▶ **What to work on**
Wherever "More" appears in a line, list that line.

* Begin Raw records *

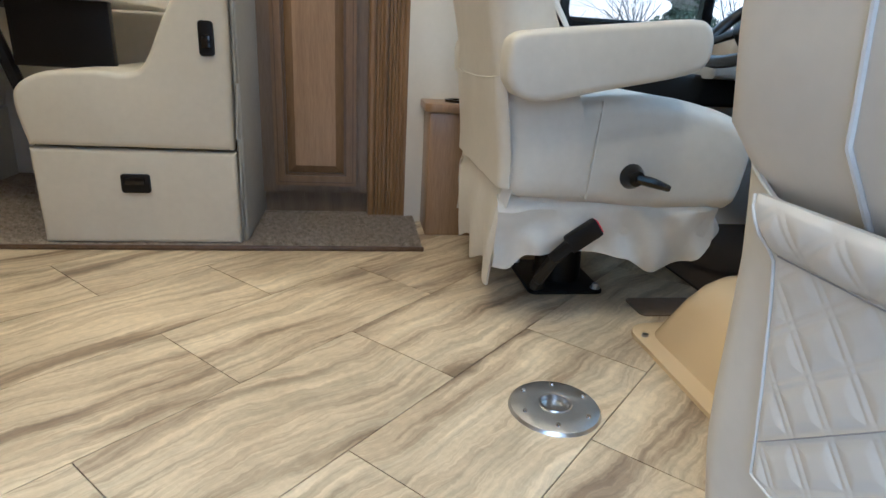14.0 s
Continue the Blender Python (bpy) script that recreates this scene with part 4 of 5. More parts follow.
# ---- dinette booth ----
def booth(x0, s, label):
    """A bench seen from its end: base box, seat cushion and sloping back in one upholstered side; s: which way the seat faces."""
    b = thing("dinette_bench", label, "bench", "benches at the dinette table")
    X = lambda v: x0 + s * v
    y0, y1 = 6.285, 7.20
    part("base", slab([(X(0.0), DECK + 0.02), (X(0.555), DECK + 0.02), (X(0.56), DECK + 0.30), (X(-0.0), DECK + 0.30)], y0, y1, 0.014, 4), "bench", b)
    prof = smooth_line([(X(0.005), DECK + 0.308), (X(0.005), DECK + 0.308), (X(0.0), DECK + 0.55), (X(0.0), DECK + 0.74), (X(0.012), DECK + 0.765), (X(0.085), DECK + 0.775), (X(0.12), DECK + 0.75), (X(0.17), DECK + 0.66), (X(0.225), DECK + 0.545), (X(0.275), DECK + 0.515), (X(0.36), DECK + 0.52), (X(0.48), DECK + 0.51), (X(0.555), DECK + 0.475), (X(0.575), DECK + 0.42), (X(0.555), DECK + 0.308), (X(0.555), DECK + 0.308)], False, 4)
    part("seat_and_back", slab(prof, y0 - 0.006, y1, 0.018, 4), "bench", b, "upholstered seat end")
    part("back_board", box(min(X(-0.001), X(-0.020)), max(X(-0.001), X(-0.020)), y0 + 0.022, y1, DECK + 0.02, DECK + 0.765, 0.008, 3), "bench_back_shaded", b, "gray upholstered back of the bench, shade in its colour")
    part("back_welt", tube([(X(-0.010), y0 + 0.018, DECK + 0.03), (X(-0.012), y0 + 0.016, DECK + 0.22), (X(-0.008), y0 + 0.018, DECK + 0.34), (X(-0.013), y0 + 0.014, DECK + 0.5), (X(-0.010), y0 + 0.018, DECK + 0.74)], 0.0065, 6), "bench_back_shaded", b, "loose hem of the back cloth")
    lt = part("drawer_latch", slab(rounded(min(X(0.243), X(0.322)), max(X(0.243), X(0.322)), 1.288, 1.343, 0.008), y0 - 0.012, y0 + 0.002, 0.003), "black", b, "black recessed latch")
    part("latch_finger", box(min(X(0.255), X(0.31)), max(X(0.255), X(0.31)), y0 - 0.018, y0 - 0.010, 1.312, 1.336, 0.003), "black_gloss", lt)
    lt = part("back_latch", slab(rounded(min(X(0.035), X(0.075)), max(X(0.035), X(0.075)), 1.68, 1.772, 0.010), y0 - 0.016, y0 + 0.002, 0.003), "black", b, "black recessed latch")
    part("latch_finger", box(min(X(0.042), X(0.068)), max(X(0.042), X(0.068)), y0 - 0.021, y0 - 0.014, 1.70, 1.735, 0.003), "black_gloss", lt)
    return b


booth(-0.54, -1, "cream upholstered dinette bench with black latches on carpet")
booth(-2.18, 1, "cream upholstered dinette bench facing its pair across the table")
for ob_ in [o for o in scene.objects if o.name.startswith("dinette_bench") and "facing its pair" in o["label"]]:
    part("front_latch", box(-1.622, -1.604, 6.72, 6.775, 1.285, 1.375, 0.004), "black", ob_, "black recessed latch")
dt = thing("dinette_table", "pale dinette table on black folding legs", "table")
part("tabletop", slab(rounded(-1.92, -0.86, 6.34, 7.20, (0.06, 0.06, 0.0, 0.0)), 1.812, 1.848, 0.008, 3, "xy"), "table", dt, "pale laminate top")
part("table_panel", box(-1.19, -0.91, 6.47, 6.50, 1.62, 1.811, 0.005), "black", dt, "black folding table bracket")
for y in (6.46, 6.95):
    part("table_leg", tube([(-1.25, y, 1.80), (-1.19, y + 0.05, 1.50), (-1.15, y + 0.08, 1.135)], 0.020, 8), "black", dt, "black folding leg")
part("table_brace", rod((-1.0, 6.49, 1.64), (-1.18, 6.53, 1.42), 0.012, 0.012, 8), "black", dt)
part("table_beam", box(-1.27, -1.23, 6.44, 7.05, 1.78, 1.811), "black", dt)

cp = thing("carpet", "taupe cut-pile carpet of the slide-out with bound edge", "carpet", kind="structure", bm=box(-2.9, 0.025, 6.285, 7.22, DECK, DECK + 0.018, 0.006), material="carpet")
part("carpet_binding", box(-2.9, 0.03, 6.275, 6.290, DECK, DECK + 0.015, 0.004), "wood_dark", cp, "bound carpet edge")



def pile(count, seed):
    """Short tufts standing on the carpet where it is open to view."""
    rnd = random.Random(seed)
    verts, faces = [], []
    for i in range(count):
        x, y = (rnd.uniform(-0.53, 0.02), rnd.uniform(6.285, 6.70)) if i % 3 else (rnd.uniform(-1.75, -1.1), rnd.uniform(6.285, 7.0))
        if x > -0.535 and y > 6.63 and x < -0.0:
            continue
        a, h, w = rnd.uniform(0, 2 * math.pi), rnd.uniform(0.004, 0.010), rnd.uniform(0.0015, 0.003)
        lx, ly = rnd.gauss(0, 0.005), rnd.gauss(0, 0.005)
        k = len(verts)
        verts += [(x - w * math.cos(a), y - w * math.sin(a), DECK + 0.016), (x + w * math.cos(a), y + w * math.sin(a), DECK + 0.016), (x + lx, y + ly, DECK + 0.018 + h)]
        faces.append((k, k + 1, k + 2))
    me = bpy.data.meshes.new("carpet_pile")
    me.from_pydata(verts, [], faces)
    me.transform(Matrix.Scale(UNIT, 4))
    me.materials.append(M["carpet"])
    o = new("carpet_pile", me)
    o.parent = cp
    tagged(o, "short cut tufts")


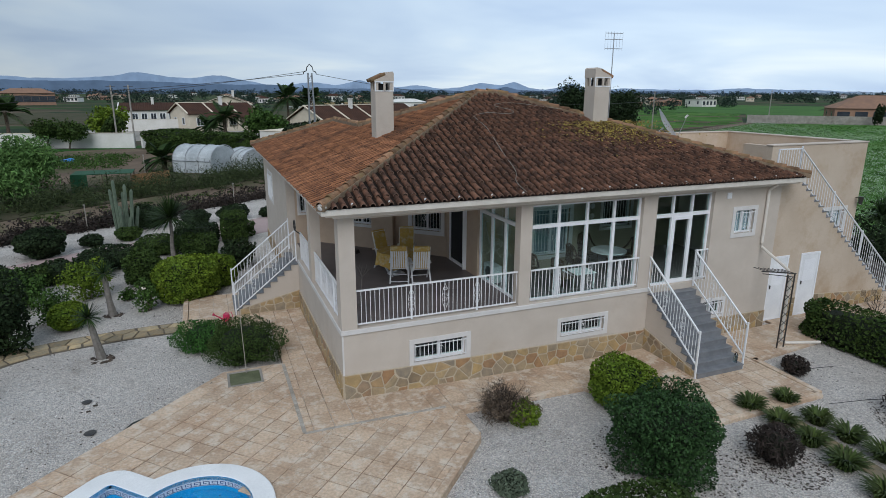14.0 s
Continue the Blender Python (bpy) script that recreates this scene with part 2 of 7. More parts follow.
M_STUCCO = surf("cream_stucco", (0.552, 0.484, 0.415), (0.498, 0.432, 0.366), 1.2, 0.9, 0.25, 90.0, stains=(0.8, 0.56, 0.75, (0.42, 0.32, 0.23), 0.35))
M_STUCCO_OLD = surf("stained_stucco", (0.55, 0.45, 0.35), (0.49, 0.39, 0.295), 1.0, 0.9, 0.25, 90.0, stains=(0.7, 0.5, 0.68, (0.36, 0.24, 0.13), 0.55))
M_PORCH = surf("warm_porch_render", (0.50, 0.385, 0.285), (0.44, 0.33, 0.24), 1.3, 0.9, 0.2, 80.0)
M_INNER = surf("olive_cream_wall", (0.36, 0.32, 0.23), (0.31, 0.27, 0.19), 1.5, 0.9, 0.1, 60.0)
M_TRIM = surf("pale_render_trim", (0.66, 0.635, 0.61), (0.60, 0.575, 0.55), 2.0, 0.85, 0.15, 90.0)
M_WHITE = surf("white_paint", (0.80, 0.80, 0.80), (0.74, 0.74, 0.75), 3.0, 0.45, 0.03, 80.0)
M_PVC = surf("white_frame", (0.85, 0.85, 0.86), (0.80, 0.80, 0.82), 3.0, 0.35, 0.0, 80.0)
M_GUTTER = surf("gutter_cornice", (0.70, 0.65, 0.58), (0.62, 0.57, 0.50), 2.5, 0.7, 0.1, 80.0)
M_STONE = surf("ochre_stone", (1.0, 0.97, 0.92), (0.72, 0.72, 0.74), 5.0, 0.85, 0.6, 40.0, dist=0.02, hues=((0.46, 0.32, 0.15), (0.36, 0.29, 0.20), (0.50, 0.37, 0.20), (0.38, 0.22, 0.11), (0.32, 0.27, 0.20), (0.48, 0.34, 0.16), (0.28, 0.21, 0.13), (0.44, 0.36, 0.25)))
M_MORTAR = surf("mortar", (0.50, 0.42, 0.31), (0.44, 0.36, 0.26), 5.0, 0.95, 0.3, 70.0)
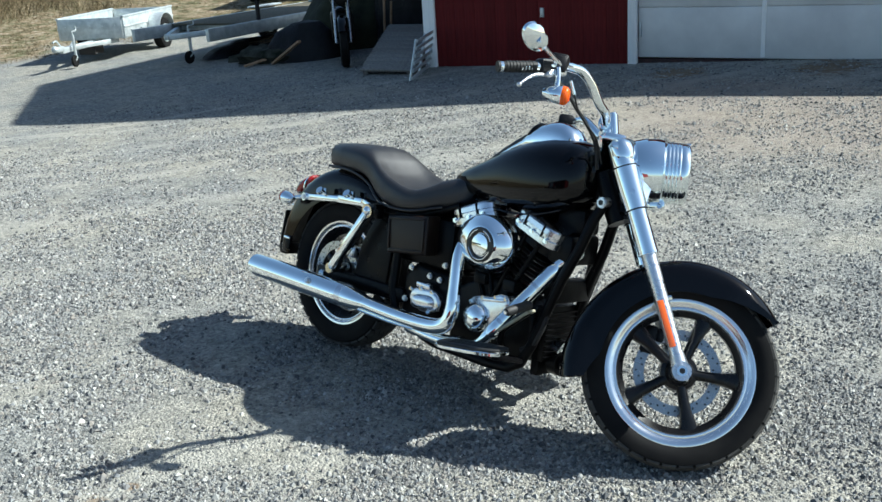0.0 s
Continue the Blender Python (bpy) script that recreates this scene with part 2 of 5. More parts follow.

* End Raw records *

▶ **The solution**
Continue the Blender Python (bpy) script that recreates this scene with part 4 of 5. More parts follow.
Continue the Blender Python (bpy) script that recreates this scene with part 2 of 7. More parts follow.
Continue the Blender Python (bpy) script that recreates this scene with part 2 of 5. More parts follow.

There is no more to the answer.